Feel the Spirit's Breath

Spirit’s Breath is an optional expansion that drops a neutral Air Elemental into the center of the board and adds a set of Wind move cards to the movement deck. The core system stays the same, but the way the board breathes changes a lot.

It’s meant to be a plug-in: you pick your normal game mode, then decide whether you also want the wind in play.


What Spirit’s Breath Changes

With Spirit’s Breath enabled:

  • The board and player pieces are set up exactly as in your chosen mode.

  • A neutral Air Elemental starts on the center square.

  • The game still uses 5 movement cards, but some of them may be special Wind cards.

Everything else works off the standard movement card system you already know.


The Air Elemental in the Center

The Air Elemental is not yours and not your opponent’s. Either player can move it using movement cards.

Important behavior:

  • It moves using movement cards like any other piece.

  • If it lands on a Disciple (yours or theirs), it doesn’t capture it. The two pieces swap places instead.

  • It cannot enter a Sensei’s square.

  • No piece can move onto the Air Elemental’s square, so wherever it stands is effectively blocked.

That makes the middle of the board a live object instead of a neutral tile. You can kick the Elemental out of the way, park it to block a lane, or use it to yank Disciples into awkward—or very strong—positions.


Moving the Air Elemental with Regular Cards

Any time you play a regular move card, you have a choice:

  • Move one of your own pieces or

  • Move the Air Elemental using that card’s pattern

If you use a normal card on the Elemental, you still follow the usual pattern rules. The only twist is:

  • Landing on a Disciple = swap, not capture

  • Landing on a Sensei is still illegal

In practice this means you can:

  • Use a “boring” card to create a powerful wall

  • Pull one of your Disciples forward by swapping, without spending that Disciple’s own move

  • Kick the Elemental into a file that suddenly makes your opponent’s best card awkward or useless


Wind Move Cards: Two Moves in One

Wind cards are the flashy part of Spirit’s Breath. Each one shows two grids:

  • A top grid for moving one of your pieces

  • A bottom grid for moving the Air Elemental

When you play a Wind card, the order is always:

  1. First, move one of your non-elemental pieces using the top grid.

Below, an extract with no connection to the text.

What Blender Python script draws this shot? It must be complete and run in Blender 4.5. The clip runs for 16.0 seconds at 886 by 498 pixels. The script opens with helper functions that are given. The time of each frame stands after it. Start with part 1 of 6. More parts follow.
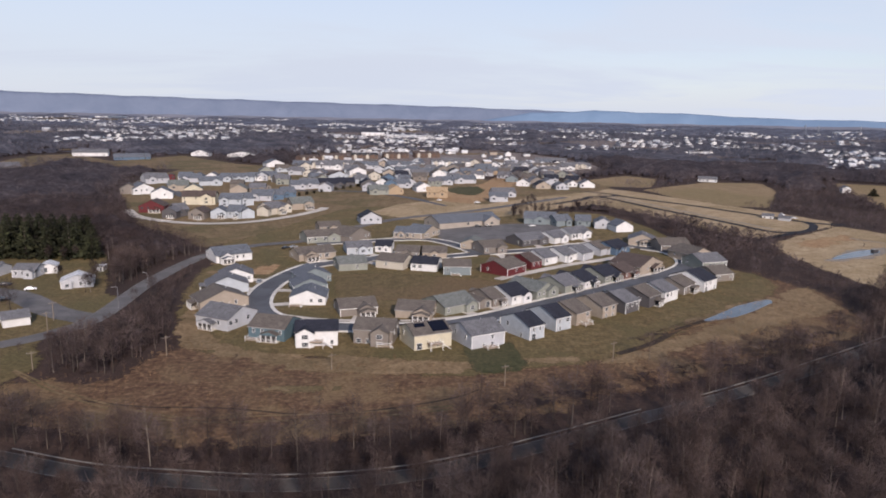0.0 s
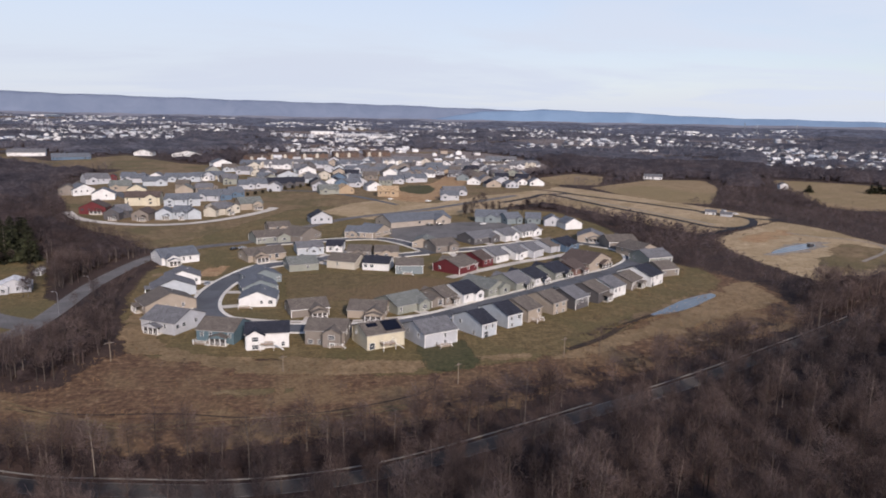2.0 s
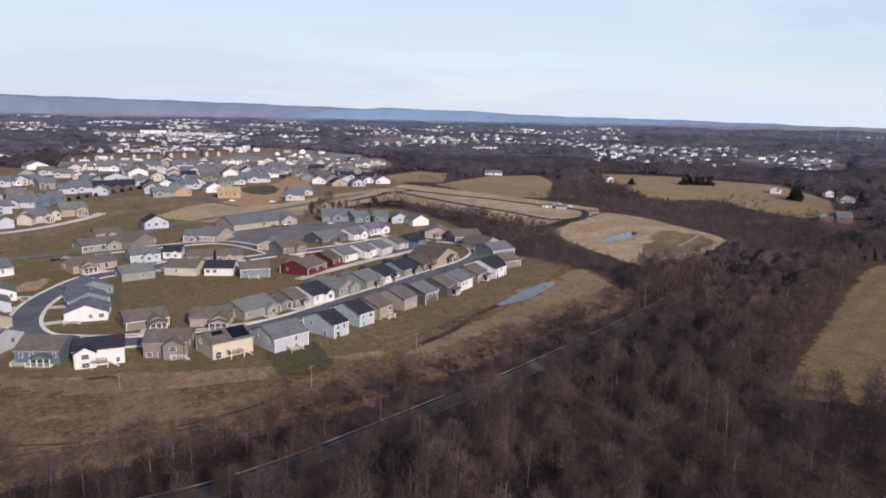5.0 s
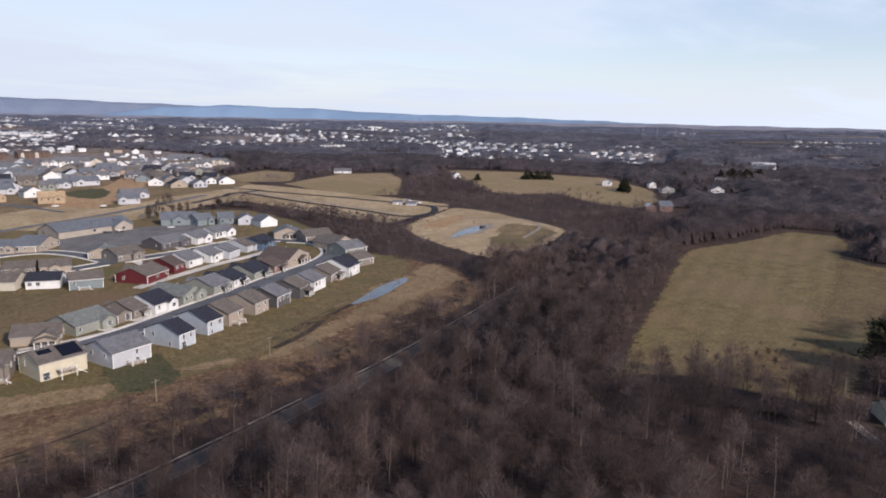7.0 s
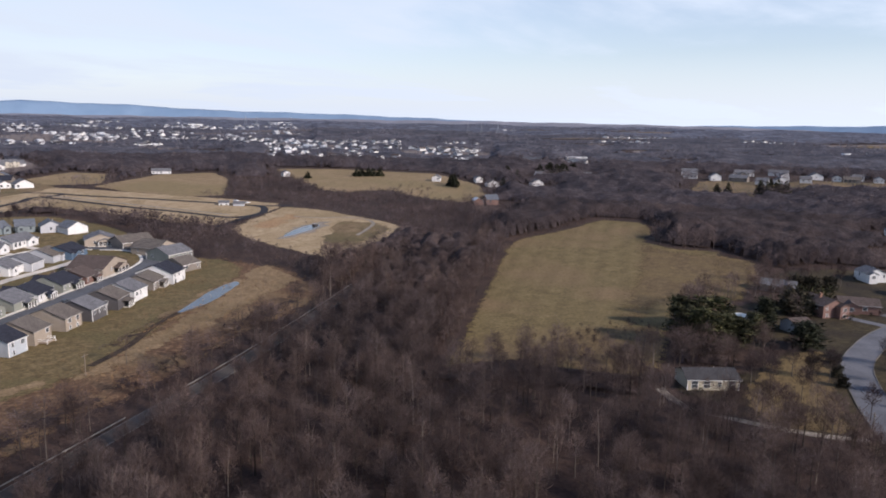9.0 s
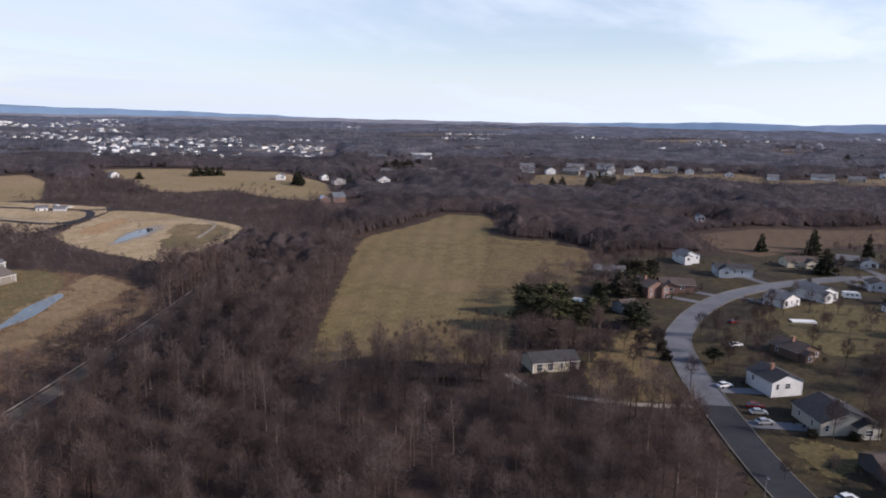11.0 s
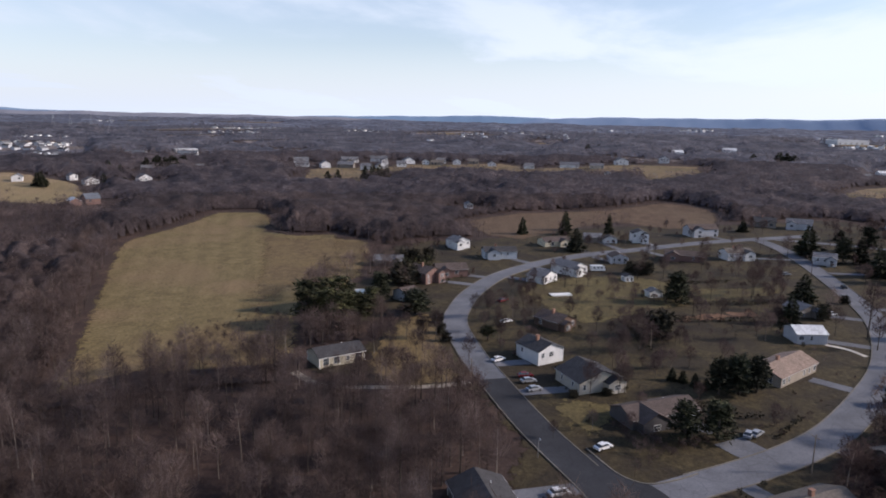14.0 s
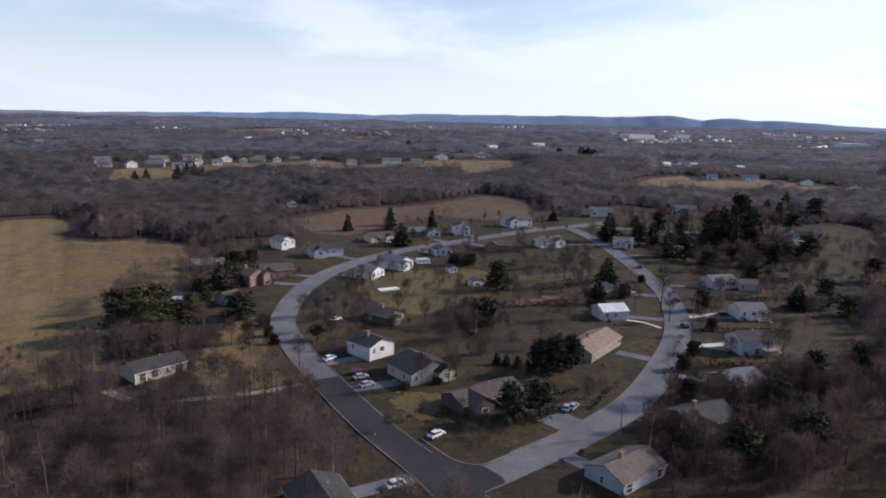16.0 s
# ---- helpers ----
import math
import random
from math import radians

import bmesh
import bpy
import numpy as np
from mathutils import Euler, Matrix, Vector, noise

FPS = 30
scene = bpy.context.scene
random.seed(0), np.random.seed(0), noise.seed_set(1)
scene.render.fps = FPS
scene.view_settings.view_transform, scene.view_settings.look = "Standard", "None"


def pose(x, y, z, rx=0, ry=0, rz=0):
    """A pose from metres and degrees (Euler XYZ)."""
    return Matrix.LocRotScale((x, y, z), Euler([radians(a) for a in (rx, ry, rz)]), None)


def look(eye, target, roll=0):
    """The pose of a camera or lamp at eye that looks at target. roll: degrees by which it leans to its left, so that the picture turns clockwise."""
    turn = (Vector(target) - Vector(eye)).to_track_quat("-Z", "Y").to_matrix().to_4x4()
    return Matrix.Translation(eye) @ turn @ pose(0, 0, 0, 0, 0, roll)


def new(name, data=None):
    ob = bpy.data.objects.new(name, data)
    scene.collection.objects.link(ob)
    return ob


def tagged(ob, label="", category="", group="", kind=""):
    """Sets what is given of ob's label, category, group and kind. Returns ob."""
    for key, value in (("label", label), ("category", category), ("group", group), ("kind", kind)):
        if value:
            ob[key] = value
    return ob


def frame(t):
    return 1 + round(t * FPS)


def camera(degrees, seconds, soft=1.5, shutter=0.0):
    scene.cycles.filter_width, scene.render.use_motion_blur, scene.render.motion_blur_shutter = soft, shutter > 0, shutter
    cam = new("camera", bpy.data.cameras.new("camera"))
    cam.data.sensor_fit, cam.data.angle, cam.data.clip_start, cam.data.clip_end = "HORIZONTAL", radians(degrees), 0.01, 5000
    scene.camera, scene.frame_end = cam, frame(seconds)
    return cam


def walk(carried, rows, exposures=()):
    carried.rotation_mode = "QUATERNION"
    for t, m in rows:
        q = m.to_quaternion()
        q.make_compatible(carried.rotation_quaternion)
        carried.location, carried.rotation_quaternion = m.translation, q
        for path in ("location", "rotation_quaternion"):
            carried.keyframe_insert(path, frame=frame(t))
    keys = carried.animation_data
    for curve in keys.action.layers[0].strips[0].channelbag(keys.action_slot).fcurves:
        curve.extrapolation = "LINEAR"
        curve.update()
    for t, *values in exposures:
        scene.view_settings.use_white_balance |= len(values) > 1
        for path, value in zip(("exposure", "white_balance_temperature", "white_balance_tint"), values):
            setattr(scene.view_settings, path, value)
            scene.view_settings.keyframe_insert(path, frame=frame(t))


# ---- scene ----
from mathutils import geometry

CAM_H = 72.0
cam = camera(65.1, 16.0, soft=1.85)
walk(cam, [
    (0.0, pose(0, 0, CAM_H, 79.29, -1.10, 0.03)),
    (0.5, pose(0, 0, CAM_H, 79.29, -1.15, -1.02)),
    (1.0, pose(0, 0, CAM_H, 79.28, -1.14, -1.99)),
    (1.5, pose(0, 0, CAM_H, 79.27, -1.15, -2.74)),
    (2.0, pose(0, 0, CAM_H, 79.27, -1.14, -4.01)),
    (2.5, pose(0, 0, CAM_H, 79.29, -1.15, -5.21)),
    (3.0, pose(0, 0, CAM_H, 79.30, -1.16, -6.83)),
    (3.5, pose(0, 0, CAM_H, 79.33, -1.16, -9.34)),
    (6.0, pose(0, 0, CAM_H, 79.41, -1.14, -22.17)),
    (6.5, pose(0, 0, CAM_H, 79.43, -1.13, -25.50)),
    (7.0, pose(0, 0, CAM_H, 79.44, -1.13, -29.01)),
    (7.5, pose(0, 0, CAM_H, 79.47, -1.13, -32.51)),
    (8.0, pose(0, 0, CAM_H, 79.48, -1.10, -35.83)),
    (8.5, pose(0, 0, CAM_H, 79.48, -1.12, -39.36)),
    (9.0, pose(0, 0, CAM_H, 79.48, -1.16, -42.84)),
    (11.5, pose(0, 0, CAM_H, 79.46, -1.15, -58.33)),
    (12.0, pose(0, 0, CAM_H, 79.42, -1.14, -61.15)),
    (12.5, pose(0, 0, CAM_H, 79.40, -1.12, -64.01)),
    (13.0, pose(0, 0, CAM_H, 79.35, -1.11, -66.99)),
    (13.5, pose(0, 0, CAM_H, 79.36, -1.16, -70.26)),
    (14.0, pose(0, 0, CAM_H, 79.32, -1.15, -73.81)),
    (14.5, pose(0, 0, CAM_H, 79.30, -1.14, -77.42)),
    (15.0, pose(0, 0, CAM_H, 79.30, -1.20, -81.10)),
    (15.5, pose(0, 0, CAM_H, 79.31, -1.20, -84.63)),
    (16.0, pose(0, 0, CAM_H, 79.33, -1.20, -88.31)),
], exposures=[(0.0, -0.11, 6580, 21.5), (7.0, 0.02, 6480, 20), (12.0, 0.07, 6450, 20.5), (14.0, 0.05, 6450, 20.5), (16.0, 0.04, 6420, 20.5)])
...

  2. Then, if the Elemental has at least one legal destination, move it using one of the patterns from the bottom grid.

You must move one of your pieces first; you don’t get to play a Wind card just to shove the Elemental around on its own.

That makes Wind cards natural “swing” turns:

  • Step a Disciple into a stronger attacking or defensive square

  • Immediately drag the Elemental into a swap, a block, or a lane that disrupts your opponent’s next plan

  • Create patterns on the board that simply don’t exist in base play


Setup and Options

Spirit’s Breath is configurable so you can decide how often you want the wind blowing through your games.

By default:

  • Roughly 25% of games will include the Air Elemental.

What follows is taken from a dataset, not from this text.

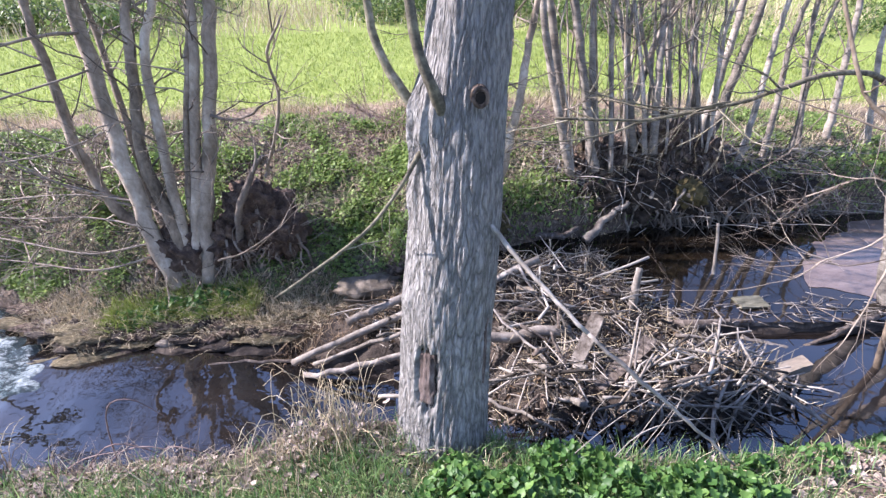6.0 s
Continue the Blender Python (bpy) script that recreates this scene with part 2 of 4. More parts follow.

  • The number of Wind cards is chosen randomly with a weighted distribution.

In the settings you can:

  • Force the Air Elemental into every game.

  • Pick the exact number of Wind cards you want in the deck.

  • Disable Spirit’s Breath completely if you want to play without it.

So you can treat it as an occasional twist, your personal default, or something you only toggle on when both players feel like dealing with the extra layer.


Why It’s a Great Variant

Spirit’s Breath adds a lot of replay value without blowing up the rules:

  • Living center: The Air Elemental constantly changes how the middle of the board works. Sometimes it’s a wall, sometimes it’s a teleport, sometimes it’s just in the way.

  • New tactics without new complexity: Swaps, soft walls, and two-step Wind turns create fresh patterns, but they all come from the same movement card language you already know.

  • Shared toy: Because both players can use the Elemental, every “good” push you make has to be weighed against what your opponent might do with it a turn or two later. That back-and-forth creates memorable positions and stories.

If you like the core system and want your games to keep throwing you new shapes and problems to solve, Spirit’s Breath is an easy way to make every session feel a little different.